Sie tragen schwarze Kapuzen, entzünden Holz, Müll und Scooter, schimpfen auf die Polizei: An diesem Samstag haben sich Anhänger der "Gelbwesten"-Bewegung auf dem Place d'Italie in Paris versammelt und das getan, was sie groß und bekannt gemacht hat: Chaos veranstalten.
Vermummte lieferten sich Straßenschlachten mit der Polizei. Die wiederum setzte Tränengas und Wasserwerfer ein.
Dieser Samstag ist für die "Gelbwesten"-Bewegung kein gewöhnlicher Tag. Am 17. November 2018 gingen offiziellen Zahlen zufolge mehr als 280.000 Menschen in ganz Frankreich auf die Straße. Es war die Geburtsstunde der "Gelbwesten", die erste große Mobilisierung einer Bewegung, die das Land verändern sollte.
An diesem Samstag aber boten die "Gelbwesten" kein beeindruckendes Bild wie vor einem Jahr. Auf der Prachtmeile Champs-Élysées und anderen Orten in der Hauptstadt waren Demonstrationen verboten.
Die "Gelbwesten" wichen in den Süden der Stadt aus – wo die Lage am Vormittag schnell eskalierte. Für Nachmittag war hier eine Demonstration angemeldet. Die Polizei verlangte die Absage der Demo. Gelbe Westen, die der Bewegung ihren Namen verliehen, muss man auf Bildern und Videos vom Place d'Italie oft lange suchen. Die Randalierer bestimmten zunächst das Geschehen.
Nach offiziellen Angaben des Innenministeriums gingen in ganz Frankreich am Samstag 28.000 Menschen auf die Straße. In Paris waren es lediglich 4700.
Es passt ins Bild: Die "Gelbwesten"-Bewegung hat in Frankreich rapide an Zulauf verloren.
Ist die Bewegung also gescheitert?
Bekanntermaßen Auslöser der "Gelbwesten"-Proteste war: Der Sprit sollte teurer werden. Die Regierung von Präsident Emmanuel Macron erhöhte 2018 die Steuern für Diesel sowie Benzin und plante weitere Erhöhungen.
Die Proteste der "Gelbwesten" waren aber zugleich so viel mehr als nur der Aufschrei von Autofahrern. Die Wut auf Macron und seine als abgehoben empfundene Politik, die Wut auf "die da oben" im fernen Paris – all das regte die Menschen so sehr auf, dass sie sich gelbe Warnwesten überzogen, Kreisverkehre und Straßen blockierten und jeden Samstag ihren Ärger in die Hauptstadt trugen.

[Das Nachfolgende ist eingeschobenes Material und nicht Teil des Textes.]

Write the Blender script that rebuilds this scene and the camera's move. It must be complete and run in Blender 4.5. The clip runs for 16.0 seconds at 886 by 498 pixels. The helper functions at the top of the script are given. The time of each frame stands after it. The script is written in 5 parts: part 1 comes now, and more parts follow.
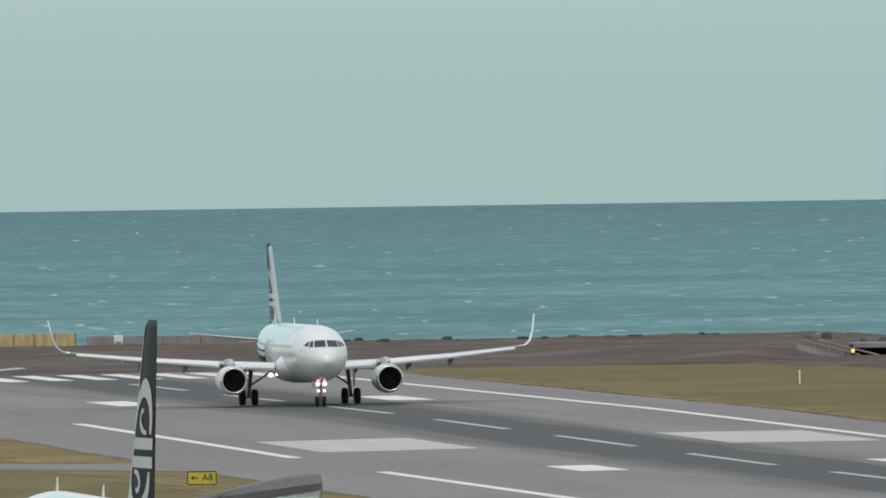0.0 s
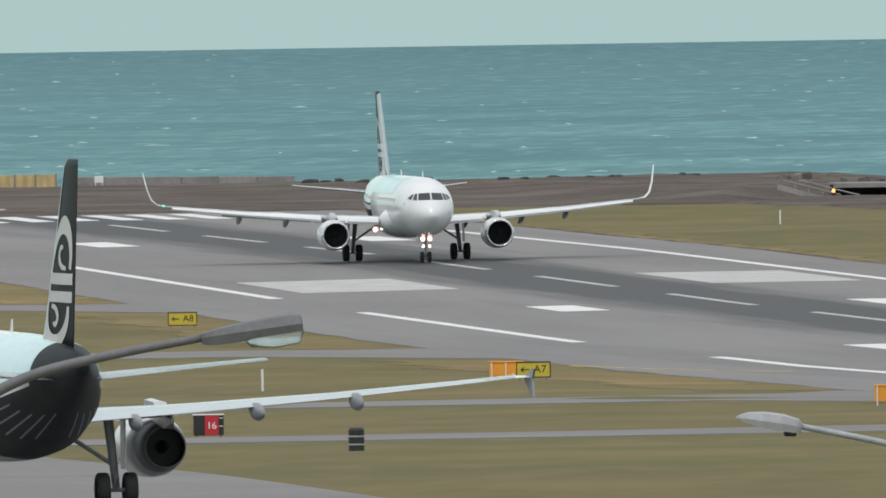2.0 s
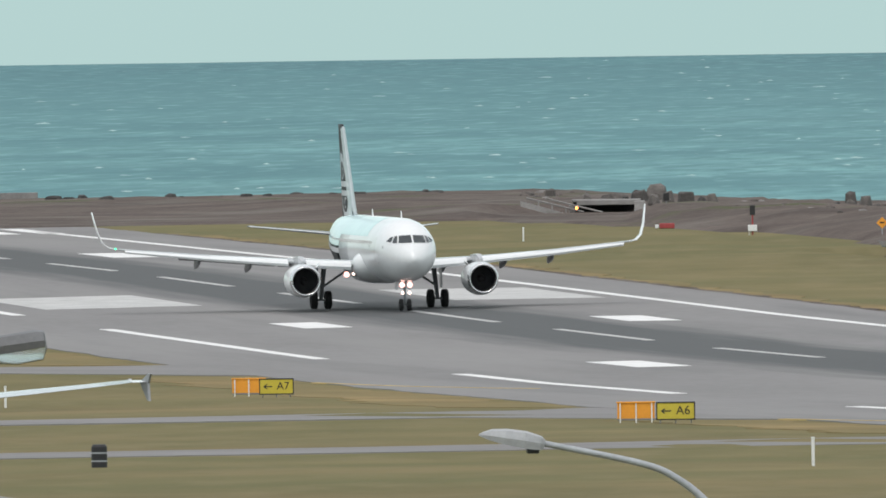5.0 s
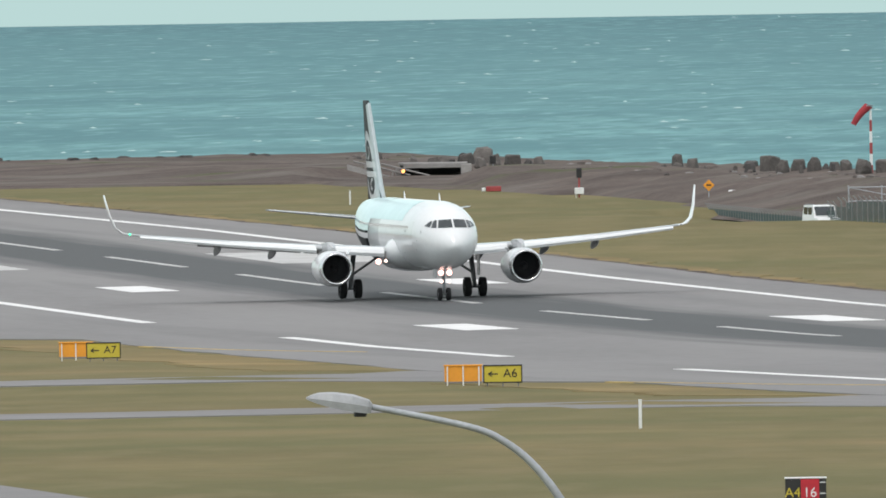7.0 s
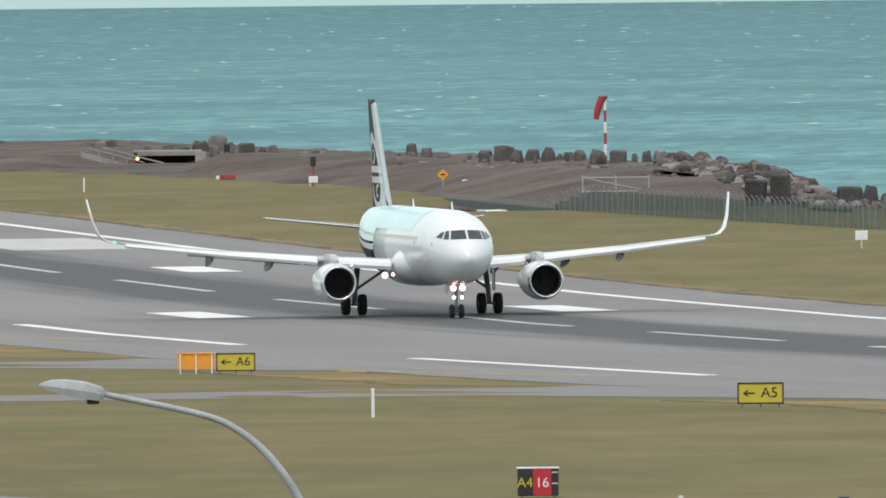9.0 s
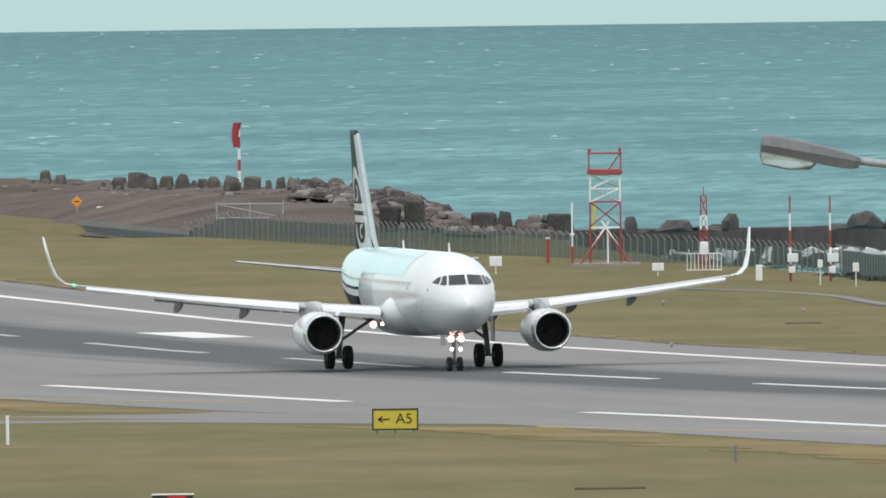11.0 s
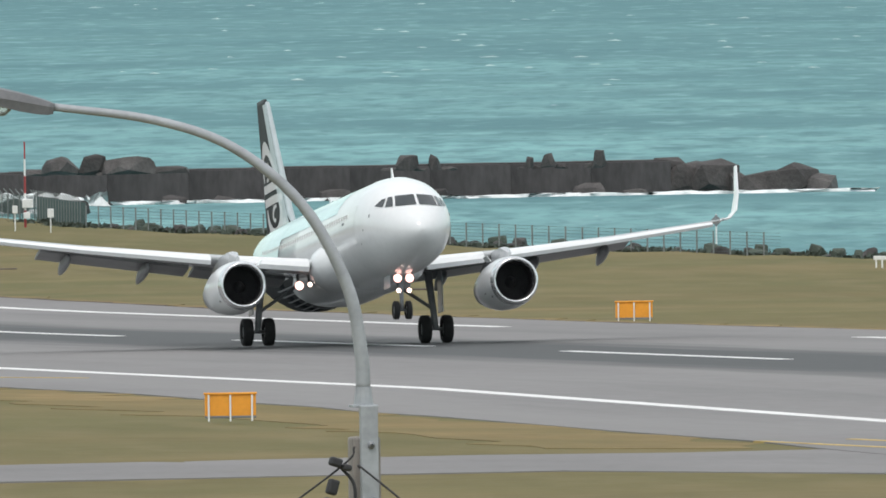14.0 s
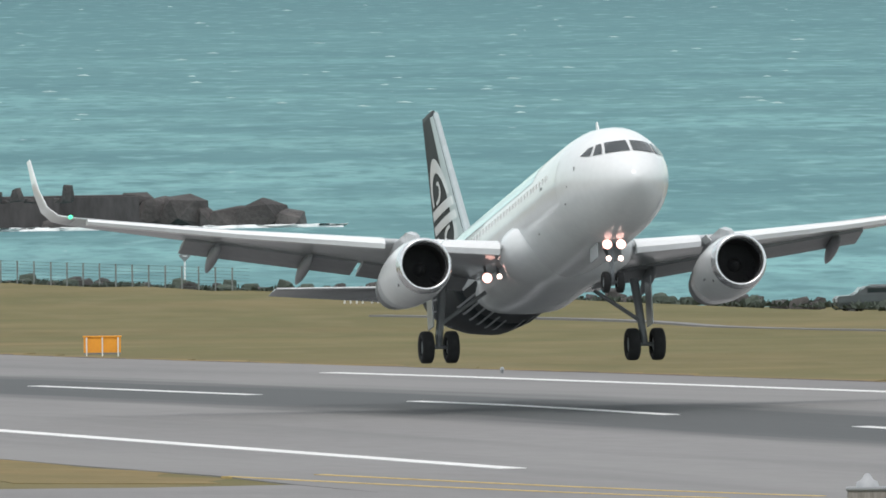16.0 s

Und der Protest zeigte Wirkung: Nachdem Anfang Dezember Randalierer die Fassade des berühmten Triumphbogens in Paris beschädigt und die Welt einmal mehr besorgt auf Frankreich geblickt hatte, war Marcon eingeknickt. Der Präsident gestand in einer Fernsehansprache Fehler ein, bremste sein Reformvorhaben ab, versprach kostspielige Maßnahmen für Geringverdiener und rief zur "Grand Débat" auf, einer Art nationalen Gesprächstherapie.
Dabei sind die "Gelbwesten" ein französisches Phänomen geblieben. Trotz der versuchten Vereinnahmung durch die AfD oder AfD-naher Gruppen und auch durch die Linkspartei gibt es in Deutschland keine nennenswerte "Gelbwesten"-Gruppierung.
Aber so wirklich zufrieden sind die Franzosen nicht mit Macron. Zwar haben sich seine Beliebtsheitswerte erholt, allerdings geben 64 Prozent der Befragten in einer Umfrage für die Zeitung "Le Figaro" und den Sender Franceinfo an: Macron und die französische Regierung hätten die "Gelbwesten" nicht genug berücksichtigt. 69 Prozent sind gar der Meinung: Gerechtfertigt sei die Bewegung noch immer.
Auch wenn sich die Franzosen keine Bilder von Gewalt und Chaos mehr wünschen, die Unzufriedenheit ist ein Jahr nach Auftauchen der "Gelbwesten" nicht verschwunden.